Friday, July 15, 2016

State of the Streets

Thursday, July 14, we held an event in Westport, our second State of the Streets, where we invited members of our community to share their stories of struggle and hope. These were my opening remarks:

Welcome to State of the Streets!

So, why are we here? I’d say we are here for three reasons:

First, because we have been talking a lot about Jesus and the Jesus movement. We have been talking a lot of about how, two thousand years ago, Jesus began a movement among poor and homeless people. How he said he had come to bring liberation to the oppressed. How he gathered up the battered and burdened and he built a movement with them. How he told them they would save the world.

In the 21st century, we sometimes think of Jesus like the pictures we see of him on the internet. But the Jesus of the gospels was a man who grew up poor in Galilee, in a tiny town in the middle of nowhere. Who was friends with tax collectors and sex workers. Who was arrested himself, jailed, and eventually executed, giving his life, as he put it, “for his friends”. In other words, Jesus went through what many of us go through in poor communities.

Second, because movements begin with the telling of untold stories. Last time we held this event, people got up and told powerful stories. They talked about what it was like in this community to experience homelessness, to experience poverty, to struggle with the health care system, to be in jail, to be mistreated by police. Our stories are not usually heard. Too often, these stories are never told. It can be scary to speak up. But tonight, you are here to be heard.
All of you who are here to speak, all of you who have told your stories, all of you who struggle so hard to survive here in Grays Harbor, you are my heroes. I am honored to know you. We see your courage. We see your faith in the hard times. We see your longing for a better world. Thank you for telling your stories. Thank you for believing that another world is possible.

Third, because we want to talk from this place, at this time. We at Chaplains on the Harbor have been open here in Westport for a year and a half. We got permission to use this abandoned church building to open a community center and a worshiping center.

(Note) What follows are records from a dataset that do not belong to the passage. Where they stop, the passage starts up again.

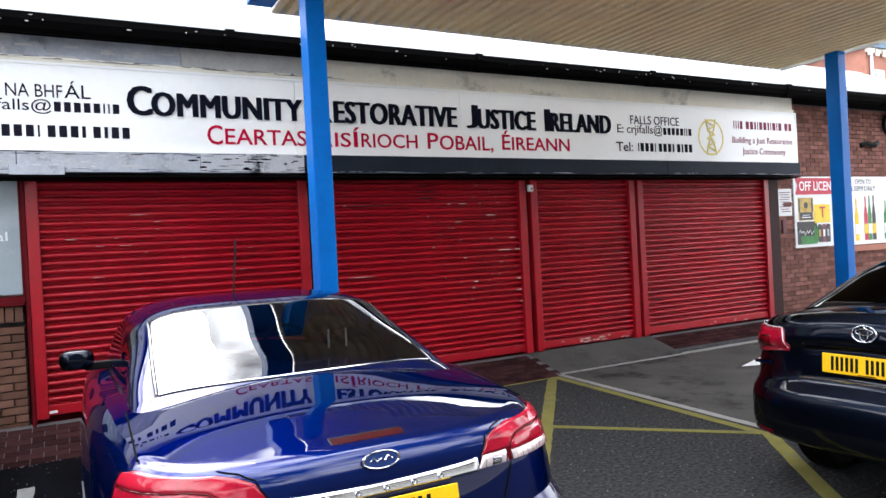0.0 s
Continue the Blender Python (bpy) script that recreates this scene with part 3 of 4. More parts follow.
for xw, zw, w in ((0.05, 1.84, 0.12), (0.3, 1.84, 0.1), (-0.2, 1.90, 0.14), (0.02, 1.56, 0.16), (0.4, 2.15, 0.2), (0.6, 1.17, 0.3), (0.2, 1.95, 0.05)):
    flake(s1, xw + 0.48, 0.35 + round((zw - 0.35) / SLAT - 0.55) * SLAT + 0.042, w, 0.008, M_CHIP)
for k in range(26):
    flake(s1, rnd.uniform(0.1, 2.4), 0.35 + rnd.randint(9, 26) * SLAT + 0.042, rnd.uniform(0.02, 0.12), 0.006, M_CHIP_D if k % 3 else M_CHIP)
for k in range(46):
    flake(s2, min(2.6, rnd.gauss(1.95, 0.5)), 0.32 + rnd.randint(7, 27) * SLAT + 0.042, rnd.uniform(0.015, 0.07), rnd.uniform(0.006, 0.016), M_CHIP_D if k % 2 else M_CHIP)
part("bright_tape", boxes((0.0, 0.09, -0.004, -0.0005, 0.27, 0.295)), M_WHITE, s1)

# ---- shop window with posters ----
win = empty("shop_window")
tagged(win, "shop window with a grey fruit and vegetable poster", "window")
part("window_frame", boxes((-3.86, -0.600, 0.0, 0.1, 1.355, 1.41), (-3.86, -0.600, 0.0, 0.1, 2.53, 2.56), (-0.622, -0.600, 0.0, 0.1, 1.41, 2.53), (-3.86, -3.8, 0, 0.1, 1.41, 2.53), bevel=0.004), M_SHUTTER_D, win, "dark red frame")
part("pane", boxes((-3.8, -0.622, 0.06, 0.066, 1.41, 2.53)), G_WIN, win).visible_shadow = False
poster = part("poster", boxes((-1.86, -0.603, 0.036, 0.042, 1.43, 2.525)), M_POSTERGREY, win, "grey poster panel with white words")
for t, x0, x1, z0, z1 in (("Fresh", -1.745, -1.365, 2.305, 2.402), ("fruit & veg", -1.746, -1.051, 2.095, 2.222), ("from your local", -1.746, -0.723, 1.905, 2.022), ("suppliers", -1.746, -1.121, 1.715, 1.828)):
    words("lettering", t, x0, x1, z0, z1, 0.0343, M_WHITE, win, 0.002, bold=0.008)
photo = part("photo_poster", boxes((-3.78, -1.865, 0.036, 0.042, 1.43, 2.525)), M_PHOTO, win, "dark photograph of fruit")
for fx, fz, fr, m in ((-2.62, 2.36, 0.17, M_TOMATO), (-2.98, 2.30, 0.13, M_BELL), (-2.22, 2.44, 0.07, M_BERRY), (-2.10, 2.40, 0.06, M_BERRY), (-2.36, 2.30, 0.10, M_BELL), (-2.02, 2.28, 0.12, M_BELL), (-2.78, 2.08, 0.15, M_TOMATO), (-2.3, 2.05, 0.14, M_BELL)):
    part("fruit_print", disc((fx, 0.0352 - 0.0003 * fr * 10, fz), "y", fr, 0.001, 28), m, win)
for k, (fx, fz, rr) in enumerate(((-1.92, 2.18, 0.5), (-1.90, 2.12, -0.4), (-1.95, 2.1, 1.2), (-2.84, 2.46, 0.2), (-2.80, 2.50, 1.0))):
    leaf = [(fx + 0.09 * u * math.cos(rr) - v * math.sin(rr), fz + 0.09 * u * math.sin(rr) + v * math.cos(rr)) for u, v in ((-1, 0), (-0.4, 0.03), (0.3, 0.035), (1, 0), (0.3, -0.035), (-0.4, -0.03))]
    part("leaf_print", prism(leaf, "y", 0.0325 - 0.0004 * k, 0.0335 - 0.0004 * k), M_LEAF, win)
part("window_sill", boxes((-3.86, -0.605, -0.05, 0.0, 1.325, 1.36), bevel=0.004), M_SHUTTER_D, win)

bell = part("alarm_box", boxes((-3.38, -3.22, -0.40, -0.28, 3.61, 3.75), bevel=0.025), M_BELL)
tagged(bell, "dark maroon alarm sounder under the eaves", "alarm")
beacon = part("beacon", disc((-3.02, -0.33, 3.73), "y", 0.055, 0.1, 18, 0.04), M_REDLAMP)
tagged(beacon, "small round red alarm beacon under the eaves", "alarm light")
dent = empty("corner_strip")
tagged(dent, "pale toothed strip on the brick corner pier", "trim")
for k in range(46):
    part("tooth", boxes((-4.02, -3.98, -0.045, -0.02, 0.3 + k * 0.077, 0.345 + k * 0.077)), M_CREAM, dent)
part("strip", boxes((-4.03, -3.95, -0.024, -0.02, 0.2, 3.86)), M_CHIP, dent)

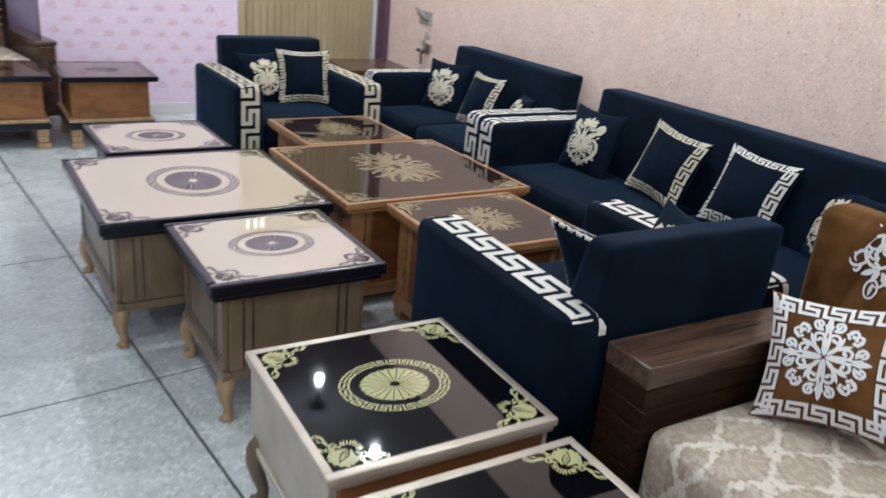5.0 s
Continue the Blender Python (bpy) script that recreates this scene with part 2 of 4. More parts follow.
# beige damask seat fabric: ogee lattice with soft flowers
DAMASK = mat("beige_damask_fabric", (0.45, 0.38, 0.3), 0.6)
v_ = coords(DAMASK)
sx_ = nd(DAMASK, "ShaderNodeSeparateXYZ")
link(DAMASK, v_, sx_.inputs[0])
X_, Y_, Z_ = sx_.outputs
yy_ = math_n(DAMASK, "SUBTRACT", Y_, Z_)
k_ = math.pi / 0.078
cu_ = math_n(DAMASK, "COSINE", math_n(DAMASK, "MULTIPLY", X_, k_))
cv_ = math_n(DAMASK, "COSINE", math_n(DAMASK, "MULTIPLY", yy_, k_ * 0.72))
lat_ = math_n(DAMASK, "ABSOLUTE", math_n(DAMASK, "ADD", cu_, cv_))
warp_ = noise_n(DAMASK, v_, 60, 3, 0.6)
lat_ = math_n(DAMASK, "ADD", lat_, math_n(DAMASK, "MULTIPLY", math_n(DAMASK, "SUBTRACT", warp_, 0.5), 2.4))
base_ = ramp(DAMASK, lat_, [(0.10, (0.752, 0.684, 0.593)), (0.30, (0.570, 0.490, 0.399)), (0.48, (0.376, 0.302, 0.222)), (1.0, (0.467, 0.382, 0.291))])
flo_ = ramp(DAMASK, noise_n(DAMASK, v_, 55, 3, 0.55), [(0.5, (0, 0, 0)), (0.56, (1, 1, 1))])
base_ = mixc(DAMASK, math_n(DAMASK, "MULTIPLY", flo_, 0.45), base_, (0.661, 0.604, 0.513))
link(DAMASK, base_, bsdf(DAMASK).inputs["Base Color"])
bump(DAMASK, math_n(DAMASK, "ADD", flo_, noise_n(DAMASK, v_, 500, 2)), 0.2, 0.001)
GREY_CLOTH = mat("grey_flower_cloth", (0.5, 0.5, 0.54), 0.6)
v_ = coords(GREY_CLOTH)
link(GREY_CLOTH, ramp(GREY_CLOTH, noise_n(GREY_CLOTH, v_, 22, 3, 0.5), [(0.42, (0.66, 0.65, 0.68)), (0.5, (0.36, 0.35, 0.42)), (0.56, (0.62, 0.61, 0.66))]), bsdf(GREY_CLOTH).inputs["Base Color"])
CARVED = wood("gilt_carved_wood", (0.26, 0.13, 0.05), (0.42, 0.24, 0.11), 0.35, "x", 3, 6)
TUFT = velvet("tan_tufted_cloth", (0.34, 0.20, 0.10), (0.44, 0.28, 0.15), (0.9, 0.8, 0.6), 0.2)
MORTAR = mat("grey_mortar", (0.40, 0.37, 0.34), 0.85)
link(MORTAR, ramp(MORTAR, noise_n(MORTAR, coords(MORTAR), 35, 6, 0.65), [(0.35, (0.27, 0.25, 0.23)), (0.65, (0.58, 0.55, 0.52))]), bsdf(MORTAR).inputs["Base Color"])
PAPER = mat("blue_white_notice", (0.55, 0.66, 0.72), 0.5)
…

In the last year and half, we have come together as a community. We have fed each other, and shared with each other, and learned to love each other. We haven’t done any of that perfectly. But we are learning. Here in Westport, we are taking a stand—in a little town in the middle of nowhere, we are trying to live the Jesus movement. 71% of our people are unemployed or out of the workforce—some of us retired, many of us just unable to find a job, many of us disabled. We are struggling to make ends meet, struggling to survive, and sometimes we are tired of it.

I want to say this and I want to say it loud and clear. What is happening in our communities is not ok. It is not ok for our disabled elders to sleep on the street. It is not ok that there are not enough jobs for our young people. It is not ok that people can barely survive and go hungry. It is not ok that there are immigration raids on our Latino brothers and sisters and families are split up. It is not ok that a young man I know was recently beat up by police and then, yesterday, when police came to arrest him, they threatened to sic dogs on him. This is not ok. It is not ok that we have the highest rate of juvenile detention for non-criminal offences in the country, here in GHC. It is not ok that we are living—in the richest country in the history of the world—we are living in dire poverty. This is a sin against God. It is not ok. 

And you—you who have come to speak, you who live with so much poverty and so much struggle—you can and you will save us. Your courage to tell your stories is a first step toward demanding real change. We really can dream of a better world. We really can come together—if we can find ways to come together as a community—to build a better Grays Harbor, a better nation, a better world. But we can only do it together. We can only do it if we listen to each other across all the lines that divide us—lines of race, lines of politics, lines of hatred, lines of language, lines of religion. Only if we learn to love each other—not in a sappy, emotional way, but in a way that protects each other and cares for each other.

I am so proud of all you. So proud to be your pastor. So proud to be part of this community. So proud to stand with you all today.